Aim:
Skip the pictures and quote all of the lines exactly.
##### Information provided #####
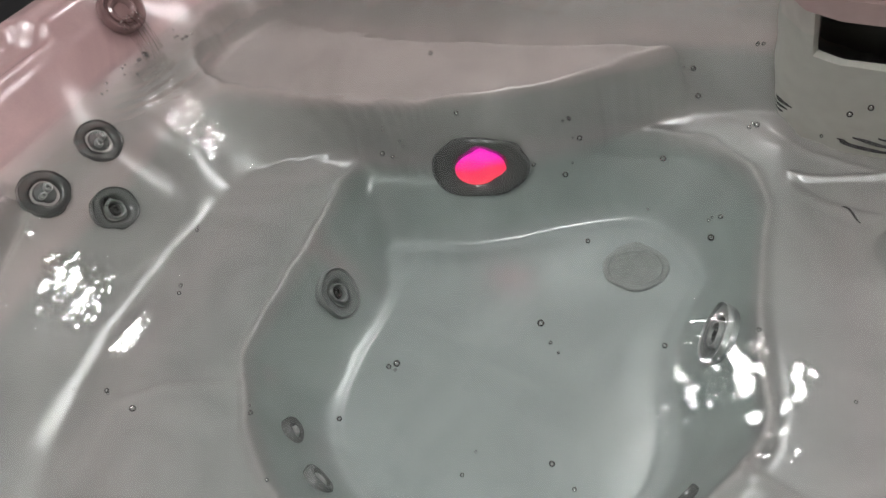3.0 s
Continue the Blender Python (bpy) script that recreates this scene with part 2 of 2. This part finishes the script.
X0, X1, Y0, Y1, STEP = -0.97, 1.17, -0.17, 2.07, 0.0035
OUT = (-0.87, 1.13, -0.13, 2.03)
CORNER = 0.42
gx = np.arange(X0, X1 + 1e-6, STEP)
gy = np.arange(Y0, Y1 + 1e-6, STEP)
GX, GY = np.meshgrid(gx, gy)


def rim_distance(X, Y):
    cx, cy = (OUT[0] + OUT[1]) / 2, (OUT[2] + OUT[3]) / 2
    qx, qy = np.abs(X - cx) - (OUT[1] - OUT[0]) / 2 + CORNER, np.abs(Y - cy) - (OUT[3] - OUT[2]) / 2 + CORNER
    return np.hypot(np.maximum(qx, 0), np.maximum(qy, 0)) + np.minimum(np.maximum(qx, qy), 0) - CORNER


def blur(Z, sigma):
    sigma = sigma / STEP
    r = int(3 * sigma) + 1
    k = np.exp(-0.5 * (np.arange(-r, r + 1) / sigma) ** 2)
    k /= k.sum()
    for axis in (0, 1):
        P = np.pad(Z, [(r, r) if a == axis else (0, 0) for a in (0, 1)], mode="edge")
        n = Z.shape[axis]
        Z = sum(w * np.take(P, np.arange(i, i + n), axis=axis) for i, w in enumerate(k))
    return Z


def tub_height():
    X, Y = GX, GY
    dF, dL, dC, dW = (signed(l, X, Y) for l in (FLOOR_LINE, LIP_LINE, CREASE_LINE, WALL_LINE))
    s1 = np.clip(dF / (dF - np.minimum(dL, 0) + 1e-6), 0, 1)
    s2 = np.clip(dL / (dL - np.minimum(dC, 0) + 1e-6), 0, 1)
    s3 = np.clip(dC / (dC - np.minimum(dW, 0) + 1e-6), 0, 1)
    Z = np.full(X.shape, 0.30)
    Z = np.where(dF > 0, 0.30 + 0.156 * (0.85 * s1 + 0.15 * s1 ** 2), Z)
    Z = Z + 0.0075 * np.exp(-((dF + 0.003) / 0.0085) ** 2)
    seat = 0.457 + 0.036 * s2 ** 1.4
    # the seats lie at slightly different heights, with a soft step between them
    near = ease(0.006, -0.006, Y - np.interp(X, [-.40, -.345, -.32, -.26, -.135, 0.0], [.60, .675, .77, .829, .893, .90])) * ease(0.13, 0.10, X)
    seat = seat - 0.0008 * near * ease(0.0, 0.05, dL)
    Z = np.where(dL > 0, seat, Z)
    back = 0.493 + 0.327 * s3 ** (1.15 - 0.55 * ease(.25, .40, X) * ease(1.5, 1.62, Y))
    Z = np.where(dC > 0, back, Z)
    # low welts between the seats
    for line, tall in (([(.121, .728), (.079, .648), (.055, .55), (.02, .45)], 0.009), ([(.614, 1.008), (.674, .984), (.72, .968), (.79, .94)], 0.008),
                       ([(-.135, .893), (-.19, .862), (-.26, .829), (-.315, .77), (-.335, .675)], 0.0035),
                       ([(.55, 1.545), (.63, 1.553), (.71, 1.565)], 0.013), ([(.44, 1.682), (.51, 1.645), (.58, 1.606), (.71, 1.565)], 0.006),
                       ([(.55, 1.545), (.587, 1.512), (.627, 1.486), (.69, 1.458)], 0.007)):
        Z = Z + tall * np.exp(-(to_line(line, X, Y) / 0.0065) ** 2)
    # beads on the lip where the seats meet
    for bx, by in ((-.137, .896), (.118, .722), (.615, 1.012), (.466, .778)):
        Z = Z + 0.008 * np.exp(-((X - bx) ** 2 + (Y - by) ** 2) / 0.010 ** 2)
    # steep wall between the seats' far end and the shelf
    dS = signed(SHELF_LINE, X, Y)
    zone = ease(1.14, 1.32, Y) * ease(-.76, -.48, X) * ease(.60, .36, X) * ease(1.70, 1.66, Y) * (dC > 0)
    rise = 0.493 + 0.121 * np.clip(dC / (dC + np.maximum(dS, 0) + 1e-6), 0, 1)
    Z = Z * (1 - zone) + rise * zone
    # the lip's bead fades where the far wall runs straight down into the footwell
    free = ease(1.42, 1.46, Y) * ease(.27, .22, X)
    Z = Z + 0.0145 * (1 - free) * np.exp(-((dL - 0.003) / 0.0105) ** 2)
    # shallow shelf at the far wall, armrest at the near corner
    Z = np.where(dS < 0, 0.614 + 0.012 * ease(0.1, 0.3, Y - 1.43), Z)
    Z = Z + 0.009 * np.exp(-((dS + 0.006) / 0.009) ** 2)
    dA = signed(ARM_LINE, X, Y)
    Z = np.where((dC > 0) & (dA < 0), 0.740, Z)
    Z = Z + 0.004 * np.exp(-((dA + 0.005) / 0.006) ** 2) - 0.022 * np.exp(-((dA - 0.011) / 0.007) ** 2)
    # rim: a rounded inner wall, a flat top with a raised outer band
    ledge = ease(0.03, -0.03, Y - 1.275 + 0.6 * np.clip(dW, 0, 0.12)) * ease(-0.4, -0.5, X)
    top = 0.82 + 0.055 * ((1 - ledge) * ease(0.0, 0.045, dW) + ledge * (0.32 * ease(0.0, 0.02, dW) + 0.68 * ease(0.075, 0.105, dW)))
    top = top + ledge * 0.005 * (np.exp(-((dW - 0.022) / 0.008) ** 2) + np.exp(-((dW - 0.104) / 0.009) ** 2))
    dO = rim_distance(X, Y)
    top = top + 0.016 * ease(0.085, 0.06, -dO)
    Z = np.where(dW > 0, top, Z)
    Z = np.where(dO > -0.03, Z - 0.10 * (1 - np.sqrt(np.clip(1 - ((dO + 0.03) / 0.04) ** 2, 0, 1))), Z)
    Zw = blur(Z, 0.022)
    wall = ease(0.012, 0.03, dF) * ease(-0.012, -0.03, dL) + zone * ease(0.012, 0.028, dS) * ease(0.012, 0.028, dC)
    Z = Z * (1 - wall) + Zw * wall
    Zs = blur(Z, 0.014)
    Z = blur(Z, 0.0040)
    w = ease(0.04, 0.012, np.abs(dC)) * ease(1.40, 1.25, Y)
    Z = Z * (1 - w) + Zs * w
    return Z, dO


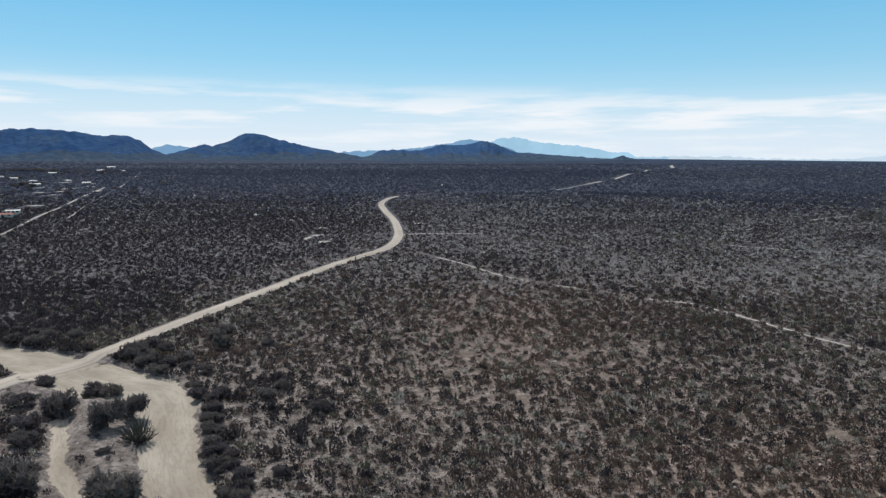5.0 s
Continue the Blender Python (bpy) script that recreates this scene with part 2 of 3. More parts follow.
#####
Written solution:
3.0 s
Continue the Blender Python (bpy) script that recreates this scene with part 2 of 2. This part finishes the script.
X0, X1, Y0, Y1, STEP = -0.97, 1.17, -0.17, 2.07, 0.0035
OUT = (-0.87, 1.13, -0.13, 2.03)
CORNER = 0.42
gx = np.arange(X0, X1 + 1e-6, STEP)
gy = np.arange(Y0, Y1 + 1e-6, STEP)
GX, GY = np.meshgrid(gx, gy)


def rim_distance(X, Y):
    cx, cy = (OUT[0] + OUT[1]) / 2, (OUT[2] + OUT[3]) / 2
    qx, qy = np.abs(X - cx) - (OUT[1] - OUT[0]) / 2 + CORNER, np.abs(Y - cy) - (OUT[3] - OUT[2]) / 2 + CORNER
    return np.hypot(np.maximum(qx, 0), np.maximum(qy, 0)) + np.minimum(np.maximum(qx, qy), 0) - CORNER


def blur(Z, sigma):
    sigma = sigma / STEP
    r = int(3 * sigma) + 1
    k = np.exp(-0.5 * (np.arange(-r, r + 1) / sigma) ** 2)
    k /= k.sum()
    for axis in (0, 1):
        P = np.pad(Z, [(r, r) if a == axis else (0, 0) for a in (0, 1)], mode="edge")
        n = Z.shape[axis]
        Z = sum(w * np.take(P, np.arange(i, i + n), axis=axis) for i, w in enumerate(k))
    return Z


def tub_height():
    X, Y = GX, GY
    dF, dL, dC, dW = (signed(l, X, Y) for l in (FLOOR_LINE, LIP_LINE, CREASE_LINE, WALL_LINE))
    s1 = np.clip(dF / (dF - np.minimum(dL, 0) + 1e-6), 0, 1)
    s2 = np.clip(dL / (dL - np.minimum(dC, 0) + 1e-6), 0, 1)
    s3 = np.clip(dC / (dC - np.minimum(dW, 0) + 1e-6), 0, 1)
    Z = np.full(X.shape, 0.30)
    Z = np.where(dF > 0, 0.30 + 0.156 * (0.85 * s1 + 0.15 * s1 ** 2), Z)
    Z = Z + 0.0075 * np.exp(-((dF + 0.003) / 0.0085) ** 2)
    seat = 0.457 + 0.036 * s2 ** 1.4
    # the seats lie at slightly different heights, with a soft step between them
    near = ease(0.006, -0.006, Y - np.interp(X, [-.40, -.345, -.32, -.26, -.135, 0.0], [.60, .675, .77, .829, .893, .90])) * ease(0.13, 0.10, X)
    seat = seat - 0.0008 * near * ease(0.0, 0.05, dL)
    Z = np.where(dL > 0, seat, Z)
    back = 0.493 + 0.327 * s3 ** (1.15 - 0.55 * ease(.25, .40, X) * ease(1.5, 1.62, Y))
    Z = np.where(dC > 0, back, Z)
    # low welts between the seats
    for line, tall in (([(.121, .728), (.079, .648), (.055, .55), (.02, .45)], 0.009), ([(.614, 1.008), (.674, .984), (.72, .968), (.79, .94)], 0.008),
                       ([(-.135, .893), (-.19, .862), (-.26, .829), (-.315, .77), (-.335, .675)], 0.0035),
                       ([(.55, 1.545), (.63, 1.553), (.71, 1.565)], 0.013), ([(.44, 1.682), (.51, 1.645), (.58, 1.606), (.71, 1.565)], 0.006),
                       ([(.55, 1.545), (.587, 1.512), (.627, 1.486), (.69, 1.458)], 0.007)):
        Z = Z + tall * np.exp(-(to_line(line, X, Y) / 0.0065) ** 2)
    # beads on the lip where the seats meet
    for bx, by in ((-.137, .896), (.118, .722), (.615, 1.012), (.466, .778)):
        Z = Z + 0.008 * np.exp(-((X - bx) ** 2 + (Y - by) ** 2) / 0.010 ** 2)
    # steep wall between the seats' far end and the shelf
    dS = signed(SHELF_LINE, X, Y)
    zone = ease(1.14, 1.32, Y) * ease(-.76, -.48, X) * ease(.60, .36, X) * ease(1.70, 1.66, Y) * (dC > 0)
    rise = 0.493 + 0.121 * np.clip(dC / (dC + np.maximum(dS, 0) + 1e-6), 0, 1)
    Z = Z * (1 - zone) + rise * zone
    # the lip's bead fades where the far wall runs straight down into the footwell
    free = ease(1.42, 1.46, Y) * ease(.27, .22, X)
    Z = Z + 0.0145 * (1 - free) * np.exp(-((dL - 0.003) / 0.0105) ** 2)
    # shallow shelf at the far wall, armrest at the near corner
    Z = np.where(dS < 0, 0.614 + 0.012 * ease(0.1, 0.3, Y - 1.43), Z)
    Z = Z + 0.009 * np.exp(-((dS + 0.006) / 0.009) ** 2)
    dA = signed(ARM_LINE, X, Y)
    Z = np.where((dC > 0) & (dA < 0), 0.740, Z)
    Z = Z + 0.004 * np.exp(-((dA + 0.005) / 0.006) ** 2) - 0.022 * np.exp(-((dA - 0.011) / 0.007) ** 2)
    # rim: a rounded inner wall, a flat top with a raised outer band
    ledge = ease(0.03, -0.03, Y - 1.275 + 0.6 * np.clip(dW, 0, 0.12)) * ease(-0.4, -0.5, X)
    top = 0.82 + 0.055 * ((1 - ledge) * ease(0.0, 0.045, dW) + ledge * (0.32 * ease(0.0, 0.02, dW) + 0.68 * ease(0.075, 0.105, dW)))
    top = top + ledge * 0.005 * (np.exp(-((dW - 0.022) / 0.008) ** 2) + np.exp(-((dW - 0.104) / 0.009) ** 2))
    dO = rim_distance(X, Y)
    top = top + 0.016 * ease(0.085, 0.06, -dO)
    Z = np.where(dW > 0, top, Z)
    Z = np.where(dO > -0.03, Z - 0.10 * (1 - np.sqrt(np.clip(1 - ((dO + 0.03) / 0.04) ** 2, 0, 1))), Z)
    Zw = blur(Z, 0.022)
    wall = ease(0.012, 0.03, dF) * ease(-0.012, -0.03, dL) + zone * ease(0.012, 0.028, dS) * ease(0.012, 0.028, dC)
    Z = Z * (1 - wall) + Zw * wall
    Zs = blur(Z, 0.014)
    Z = blur(Z, 0.0040)
    w = ease(0.04, 0.012, np.abs(dC)) * ease(1.40, 1.25, Y)
    Z = Z * (1 - w) + Zs * w
    return Z, dO


5.0 s
Continue the Blender Python (bpy) script that recreates this scene with part 2 of 3. More parts follow.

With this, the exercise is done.